The last three government shutdowns cost the government about $4 billion and more than 56,000 years in lost productivity, according to a new bipartisan report.
The Senate Homeland Security and Government Affairs Permanent Subcommittee on Investigations released its report Tuesday after spending months analyzing the time, money and effort that was wasted in the three shutdowns of the federal government since 2013. The report covers the most recent and longest shutdown, which began in late 2018 and lasted 35 days, as well as the brief shutdown at the beginning of 2018 and the 16-day shutdown that occurred in 2013.
Most of the money went toward back pay, with $3.7 billion paid to workers who were forced to stay home while their agencies and departments went without funding. Another $338 million was for related costs, including lost revenues, late fees and additional administrative work. And the total time lost by furloughed employees came to 56,938 years of work.

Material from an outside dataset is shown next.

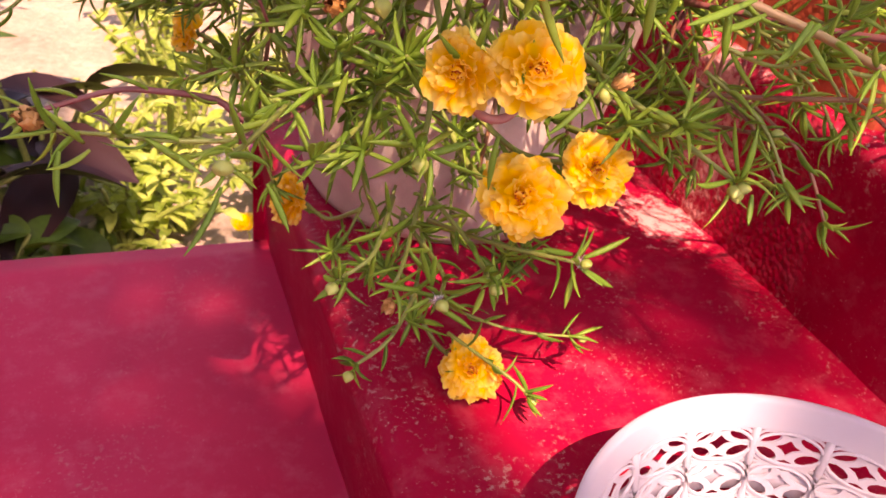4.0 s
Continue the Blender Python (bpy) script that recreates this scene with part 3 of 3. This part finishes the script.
bud((0.358, 0.066, 0.268), (0.6, -0.5, 0.2), 0.008, stem)
B([(0.205, 0.26, 0.30), (0.208, 0.20, 0.335), (0.215, 0.17, 0.348), (0.229, 0.15, 0.356), (0.239, 0.13, 0.370), (0.25, 0.10, 0.395)], 0.0030, 0.0024, STEM_MAGENTA, 38, 0.007, 0.0235, 8, young_lit=0.6, label="thick magenta-purple stem")
B([(0.255, 0.25, 0.25), (0.266, 0.20, 0.290), (0.273, 0.165, 0.311), (0.286, 0.15, 0.324), (0.301, 0.135, 0.341), (0.307, 0.12, 0.357), (0.332, 0.105, 0.372), (0.37, 0.09, 0.385)], 0.0026, 0.0020, STEM_MAGENTA, 39, 0.006, 0.0225, 8, young_lit=0.8, label="thick magenta-purple stem")
B([(0.30, 0.27, 0.325), (0.344, 0.16, 0.320), (0.376, 0.15, 0.314), (0.42, 0.14, 0.306), (0.47, 0.12, 0.300)], 0.0024, 0.0018, STEM_MAGENTA, 40, 0.008, 0.0235, 8, young_lit=0.6)
B([(0.28, 0.25, 0.245), (0.326, 0.15, 0.262), (0.358, 0.14, 0.277), (0.39, 0.13, 0.291), (0.435, 0.12, 0.304), (0.48, 0.11, 0.31)], 0.0024, 0.0016, STEM_PURPLE, 41, 0.009, 0.0234, 8, young_lit=0.6)
# a green runner behind the small flowers, its leaves hanging like a comb
stem, line = B([(0.11, 0.262, 0.300), (0.142, 0.244, 0.311), (0.182, 0.218, 0.307), (0.207, 0.194, 0.316), (0.222, 0.155, 0.319)], 0.0019, 0.0015, STEM_GREEN, 57, 0.016, 0.023, 6, young_lit=0.5, label="pale green runner with hanging leaves")
leaves_at(stem, [(tuple(line[k]), tuple(line[k] + Vector((0.004 * (k % 3 - 1), -0.008, -0.017 - 0.003 * (k % 4))))) for k in range(7, len(line) - 1, 2)], 21)
B([(0.168, 0.23, 0.318), (0.182, 0.217, 0.291), (0.200, 0.20, 0.268)], 0.0022, 0.0018, STEM_PINK, 58, 0.03, 0.022, 2)
# a bent pink stalk under the paired flowers
B([(0.104, 0.165, 0.250), (0.110, 0.143, 0.238), (0.118, 0.137, 0.2355), (0.126, 0.138, 0.240), (0.129, 0.146, 0.252)], 0.0024, 0.0021, STEM_BARE, 59, 0.05, 0.02, 0, bare=1.0, label="bent bare pink stalk")
# front sprigs with buds
stem, line = B([(0.14, 0.24, 0.12), (0.16, 0.19, 0.135), (0.188, 0.158, 0.143)], 0.0017, 0.0013, STEM_GREEN, 42, 0.012, 0.0234, 5)
bud((0.190, 0.156, 0.144), (0.2, -0.8, 0.3), 0.009, stem, True)
leaves_at(stem, (((0.19, 0.156, 0.147), (0.209, 0.15, 0.158)), ((0.192, 0.156, 0.14), (0.21, 0.15, 0.127)), ((0.187, 0.156, 0.138), (0.181, 0.15, 0.122)), ((0.183, 0.156, 0.15), (0.158, 0.15, 0.159))), 5)
stem, line = B([(0.15, 0.24, 0.06), (0.19, 0.21, 0.055), (0.232, 0.20, 0.050)], 0.0013, 0.0010, STEM_GREEN, 43, 0.013, 0.0212, 5)
bud((0.235, 0.199, 0.049), (0.7, -0.4, 0.1), 0.008, stem)
stem, line = B([(0.12, 0.23, 0.13), (0.125, 0.18, 0.13), (0.118, 0.161, 0.129)], 0.0017, 0.0013, STEM_GREEN, 44, 0.010, 0.0234, 7)
bud((0.116, 0.159, 0.128), (0.3, -0.8, -0.2), 0.010, stem, True)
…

The report’s authors said the total cost was likely higher, since they were unable to gather all the information they were seeking. For example, the Departments of Defense, Agriculture, Justice, Commerce and the EPA did not provide “basic information about employee furloughs, including back pay, for certain shutdowns.” And the total cost to taxpayers was likely higher still, the report noted, since the shutdowns reduced economic growth, with the Congressional Budget Office estimating that the most recent shutdown lowered GDP growth by $11 billion in the final quarter of 2018 and the first quarter of 2019.
Here’s a brief sample of some of the waste related to the shutdowns documented in the report:
- The Department of Justice canceled roughly 60,000 immigration hearings for non-detained aliens during the most recent shutdown.
- The National Transportation Safety Board suspended about 2,000 accident investigations during the early 2018 shutdown.
- The Department of Homeland Security delayed facility maintenance activities, endangering the lives of law enforcement officers during the 2018-19 shutdown.
- The Consumer Product Safety Commission stopped screening imported products during the 2018-19 shutdown, potentially allowing children’s goods with excessive lead levels into the country.
"Federal government shutdowns don't save money,” committee chair Sen. Rob Portman (R-OH) said Tuesday. “They actually cost taxpayers billions of dollars.”